I am not going to deny that there haven't been a lot of tough days- which is not to diminish the awareness of my privilege that has run through my consciousness ever since I was a small child, when at the age of 5 I told my dad that I was having problems (more on that later) to which he crisply replied, "What kind of problems could you have at such a young age? You don't know hunger, you have a home and a family...." The rest is a blur of inner anguish. Here was the person I relied on the most to protect me who told me I was wrong to have any psychological difficulties. I don't think I ever directly came to my father on my own behalf for anything other than practical considerations (of which there were many growing up- rides, permission, money for something I needed) for the rest of my life. So while there was a surplus of culture, intellectual discourse and financial stability my parents were both emotionally elusive and absorbed with non family matters. To a certain extent, I was raised with the expectation of worldly engagement and success so my mother could mold her sole female offspring to engage with the world in a way she lacked the confidence and grit to try.
Call me crazy (well my kids do) but I found parenting the most amazing balm for the pain of my childhood. The many daily interactions between myself and my children brewed a kind of intoxicating peace inside me, Despite the nutty petty conflicts, minor disasters and concerns, the ongoing worries over their character, health, basic ability, physical prowess, emotional intelligence, I felt a kind of abiding love for them which is hard to put in to words.

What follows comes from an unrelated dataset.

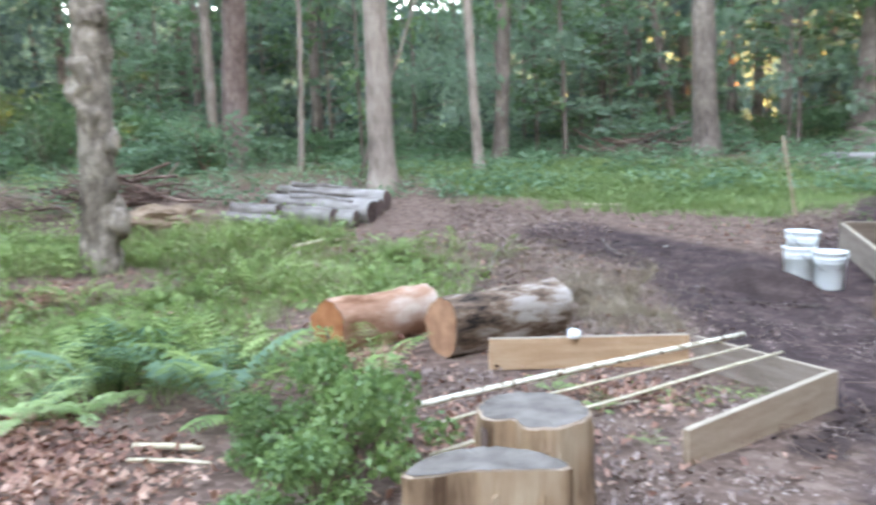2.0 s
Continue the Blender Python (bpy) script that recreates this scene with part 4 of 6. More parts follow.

It's been one roller coaster of a week. Glued to the screen during Dr. Ford's testimony and weeping constantly. I too was pinned down, I too cried for help, I too felt threatened with bodily harm. Heard that laughter of derision. The prickly part of my situation was that I was around my tormentors, my older brothers, constantly growing up, they were my family members. Then I wonder where my father and mother, who should have protected me but were occupied elsewhere, and how, at this time in my life, I have to accept that they loved me but not in the way I needed. That I was put upon in measures large and small for all my formative years- and then I understand the tears, And why they fall. And why it's hard to heal, despite your greatest desires to.